* [SUPPLIED INFORMATION]:
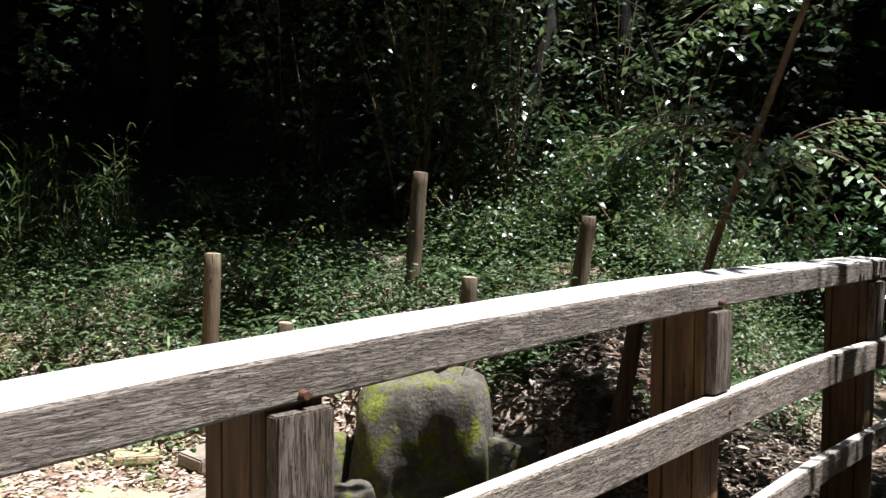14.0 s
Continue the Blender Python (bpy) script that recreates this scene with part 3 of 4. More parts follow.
for i, (x, y, sx, sy, sz) in enumerate(((-0.31, -0.10, 0.16, 0.14, 0.17), (-0.23, -0.47, 0.125, 0.10, 0.11), (-0.32, -1.05, 0.17, 0.14, 0.15), (-0.52, -0.58, 0.15, 0.11, 0.10), (-0.40, -1.32, 0.17, 0.11, 0.11), (-0.12, -2.05, 0.12, 0.10, 0.10), (-0.22, -1.62, 0.12, 0.09, 0.08), (-0.31, -1.90, 0.10, 0.08, 0.07))):
    rock(x, y, land(x, y) + sz * 0.06, (sx, sy, sz), M_STONE, "grey rounded edging stone half sunk in the leaves", 3.1 * i + 0.7, "edging_stone", 37 * i, "stones edging the path")
def build_boulder(x, y, z, size, turn):
    """A blunt block with a flat top that juts a little over its sides."""
    bm = bmesh.new()
    bmesh.ops.create_icosphere(bm, subdivisions=5, radius=1)
    for v in bm.verts:
        p = v.co.copy()
        q = p / (abs(p.x) ** 4 + abs(p.y) ** 4 + abs(p.z) ** 4) ** (1 / 4)
        q *= 0.94 + 0.22 * noise.noise(p * 1.35 + Vector((4.2, 0, 0))) + 0.07 * noise.noise(p * 3.1 + Vector((0, 2.7, 0))) + 0.022 * noise.noise(p * 9) + 0.01 * noise.noise(p * 24)
        k = 1.0 + 0.06 * smooth(-0.9, 0.45, q.z) - 0.14 * smooth(0.6, 0.95, q.z)
        v.co = Vector((q.x * k * size[0], q.y * k * size[1], (min(q.z, 0.80 + 0.09 * noise.noise(p * 2.4)) + 0.04 * q.x) * size[2]))
    o = part("boulder", bm, M_BOULDER, None, "", True)
    o.matrix_world = Matrix.Translation((x, y, z)) @ Matrix.Rotation(radians(turn), 4, "Z")
    tagged(o, "large boulder with a pale flat top and yellow-green moss", "rock")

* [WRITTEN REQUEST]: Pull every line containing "part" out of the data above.

* [TASK SOLUTION]:
Continue the Blender Python (bpy) script that recreates this scene with part 3 of 4. More parts follow.
    o = part("boulder", bm, M_BOULDER, None, "", True)